Data lines |
↓

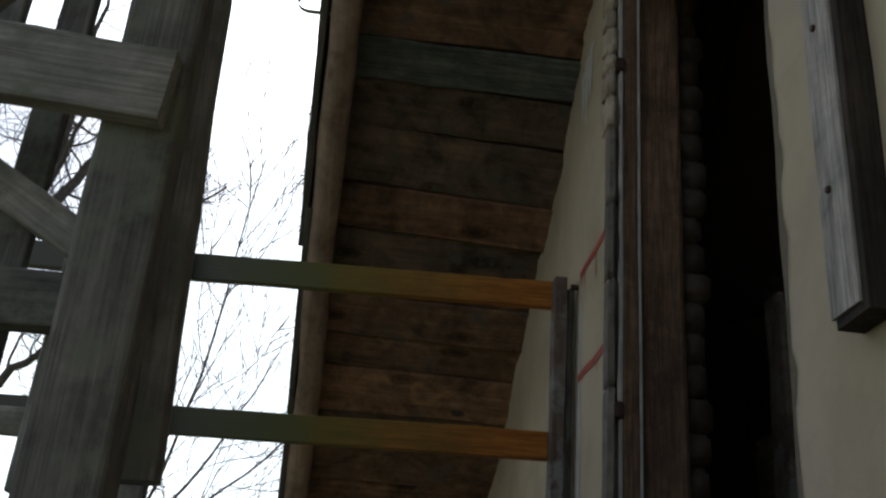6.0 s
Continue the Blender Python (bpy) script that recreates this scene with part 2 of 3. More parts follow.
    c = mix(n, l, pr.outputs["Color"], c, (0.08, 0.07, 0.06))
    crack = n.new("ShaderNodeTexVoronoi")
    crack.feature = "DISTANCE_TO_EDGE"
    crack.inputs["Scale"].default_value = 0.75
    wv = mix(n, l, 0.06, v, mid.outputs["Color"])
    l.new(wv, crack.inputs["Vector"])
    cr = ramp(n, [(0.0, (0.6, 0.56, 0.5)), (0.006, (1, 1, 1))])
    l.new(crack.outputs["Distance"], cr.inputs["Fac"])
    c = mix(n, l, 0.14, c, cr.outputs["Color"], "MULTIPLY")
    l.new(c, b.inputs["Base Color"])
    b.inputs["Roughness"].default_value = 0.9
    h = mix(n, l, 0.35, mid.outputs["Color"], fine.outputs["Color"])
    bumps(n, l, b, h, 0.35, 0.008)
    return m


PLASTER = plaster("stained lime plaster", (0.42, 0.39, 0.325), (0.375, 0.32, 0.25), (0.465, 0.385, 0.272))
# darker copy of PLASTER: the doorway's shade is put into the colour
PLASTER_SHADED = plaster("shaded plaster", (0.25, 0.235, 0.21), (0.14, 0.13, 0.115), (0.30, 0.27, 0.23))


def plain(name, colour, rough=0.8, metal=0.0, scale=12.0, amount=0.35, relief=0.3):
    m, n, l, b = node_mat(name)
    co, info = n.new("ShaderNodeTexCoord"), n.new("ShaderNodeObjectInfo")
    t = noise_tex(n, l, co.outputs["Object"], scale, 6.0, 0.6)
    f = noise_tex(n, l, co.outputs["Object"], scale * 9, 3.0, 0.6)
    r = ramp(n, [(0.3, tuple(c * (1 - amount) for c in colour)), (0.7, tuple(min(1, c * (1 + amount)) for c in colour))])
    l.new(t.outputs["Fac"], r.inputs["Fac"])
    vr = ramp(n, [(0.0, (0.75,) * 3), (1.0, (1.2,) * 3)])
    l.new(info.outputs["Random"], vr.inputs["Fac"])
    c = mix(n, l, 1.0, r.outputs["Color"], vr.outputs["Color"], "MULTIPLY")
    l.new(c, b.inputs["Base Color"])
    b.inputs["Roughness"].default_value, b.inputs["Metallic"].default_value = rough, metal
    bumps(n, l, b, f.outputs["Fac"], relief, 0.003)
    return m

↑

Set problem |
Write out each line of the data exactly; the images should be left out.

Full answer |
6.0 s
Continue the Blender Python (bpy) script that recreates this scene with part 2 of 3. More parts follow.
    c = mix(n, l, pr.outputs["Color"], c, (0.08, 0.07, 0.06))
    crack = n.new("ShaderNodeTexVoronoi")
    crack.feature = "DISTANCE_TO_EDGE"
    crack.inputs["Scale"].default_value = 0.75
    wv = mix(n, l, 0.06, v, mid.outputs["Color"])
    l.new(wv, crack.inputs["Vector"])
    cr = ramp(n, [(0.0, (0.6, 0.56, 0.5)), (0.006, (1, 1, 1))])
    l.new(crack.outputs["Distance"], cr.inputs["Fac"])
    c = mix(n, l, 0.14, c, cr.outputs["Color"], "MULTIPLY")
    l.new(c, b.inputs["Base Color"])
    b.inputs["Roughness"].default_value = 0.9
    h = mix(n, l, 0.35, mid.outputs["Color"], fine.outputs["Color"])
    bumps(n, l, b, h, 0.35, 0.008)
    return m


PLASTER = plaster("stained lime plaster", (0.42, 0.39, 0.325), (0.375, 0.32, 0.25), (0.465, 0.385, 0.272))
# darker copy of PLASTER: the doorway's shade is put into the colour
PLASTER_SHADED = plaster("shaded plaster", (0.25, 0.235, 0.21), (0.14, 0.13, 0.115), (0.30, 0.27, 0.23))


def plain(name, colour, rough=0.8, metal=0.0, scale=12.0, amount=0.35, relief=0.3):
    m, n, l, b = node_mat(name)
    co, info = n.new("ShaderNodeTexCoord"), n.new("ShaderNodeObjectInfo")
    t = noise_tex(n, l, co.outputs["Object"], scale, 6.0, 0.6)
    f = noise_tex(n, l, co.outputs["Object"], scale * 9, 3.0, 0.6)
    r = ramp(n, [(0.3, tuple(c * (1 - amount) for c in colour)), (0.7, tuple(min(1, c * (1 + amount)) for c in colour))])
    l.new(t.outputs["Fac"], r.inputs["Fac"])
    vr = ramp(n, [(0.0, (0.75,) * 3), (1.0, (1.2,) * 3)])
    l.new(info.outputs["Random"], vr.inputs["Fac"])
    c = mix(n, l, 1.0, r.outputs["Color"], vr.outputs["Color"], "MULTIPLY")
    l.new(c, b.inputs["Base Color"])
    b.inputs["Roughness"].default_value, b.inputs["Metallic"].default_value = rough, metal
    bumps(n, l, b, f.outputs["Fac"], relief, 0.003)
    return m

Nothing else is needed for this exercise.